Greyston is also working with other companies to replicate its open hiring practices.
“Our biggest client is the Body Shop in the U.S. Canada, Australia and the UK – its distribution centers and retail operations,” says Kenner. “They started in 2019 and have offered 3,000 jobs through open hiring. And we just signed on with Ikea in North America (in October 2022). We’re modeling an open hiring program for them. It will be entry level folks at their distribution center and who knows where else.”
Greyston has created what it calls the 2030 Vision. “We want 40,000 jobs through open hiring by 2030,” Kenner adds. “We want to show how business can be a force for good through inclusive employment. We want to be the recognized leader.
“If people want to get onboard with us, we would be happy to work with a Walmart or an Amazon. We’ve got over 30 smaller partners, but we need the big companies to get there (to the 40,000 jobs mark).

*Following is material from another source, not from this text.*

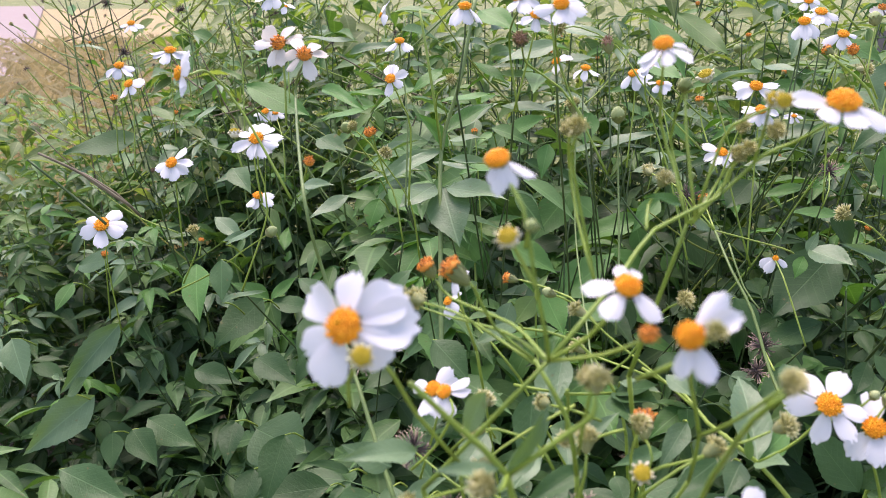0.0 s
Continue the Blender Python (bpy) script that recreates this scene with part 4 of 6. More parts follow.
leaf(V, (0.503, 0.62, 0.663), (0.516, 0.58, 0.65), 0.5, "low", (0, -0.8, 0.6), STALK)
leaf(V, (0.532, 0.58, 0.596), (0.486, 0.54, 0.6), 0.7, "low", (0, -0.7, 0.7), STALK)
stem(V, [(0.647, 0.7, 0.567), (0.652, 0.67, 0.591), (0.655, 0.64, 0.623)], 0.0006, 0.0008, STEM_DARK, "runner")
stem(V, [(0.65, 0.7, 0.57), (0.659, 0.67, 0.569), (0.666, 0.64, 0.56), (0.658, 0.61, 0.556)], 0.0006, 0.0008, STEM_DARK, "runner")
stem(V, [(0.565, 0.7, 0.728), (0.602, 0.67, 0.735), (0.648, 0.64, 0.751)], 0.0006, 0.0008, STEM_DRY, "runner")
stem(V, [(0.539, 0.7, 0.725), (0.556, 0.67, 0.716), (0.571, 0.64, 0.707)], 0.0006, 0.0008, STEM_DARK, "runner")
stem(V, [(0.618, 0.7, 0.713), (0.579, 0.67, 0.734), (0.54, 0.64, 0.749)], 0.0006, 0.0008, STEM_DARK, "runner")
stem(V, [(0.741, 0.7, 0.747), (0.695, 0.67, 0.702), (0.641, 0.64, 0.66), (0.592, 0.61, 0.639)], 0.0006, 0.0008, STEM_DRY, "runner")
leaf(V, (0.57, 0.8, 0.949), (0.619, 0.77, 0.948), 0.85, "heart_lit", (0.05, -0.85, 0.5), (0.576, 0.83, 0.896))
leaf(V, (0.507, 0.876, 0.930), (0.627, 0.891, 0.989), 0.24, "broad_lit", (0.1, -0.45, 0.9), (0.518, 0.903, 0.852))
leaf(V, (0.495, 0.858, 0.938), (0.536, 0.870, 0.980), 0.62, "broad_lit", (0, -0.5, 0.8))
leaf(V, (0.651, 0.695, 0.716), (0.674, 0.662, 0.680), 0.95, "heart", (0, -0.92, 0.35), (0.607, 0.708, 0.683))
leaf(V, (0.522, 0.635, 0.774), (0.551, 0.608, 0.757), 0.45, "broad", (0.2, -0.9, 0.4))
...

Although these are big ambitions, creating open hiring is not an easy endeavor. “When people hear about open hiring they’re intrigued and want to know how they can do it. I tell them to start small. Start with one job. Or a percentage of your workforce. Or one location. It’s a revolutionary approach, so let’s start small and figure out the best way for your particular organization to do it,” Kenner recommends.
And do it they should.
“Everybody’s struggling to find good talent. And everybody’s struggling to find good people,” he says. “Unfortunately they’re taking the traditional way of finding people and hiring people. A lot of the folks we hire at the bakery won’t come up on anyone’s radar. It says nothing about their ability. But they’re in nontraditional places. They don’t have the social capital that others have.
Even so, that person is going to be more loyal to you than anyone on the planet, because you’re giving them a chance where nobody else would.”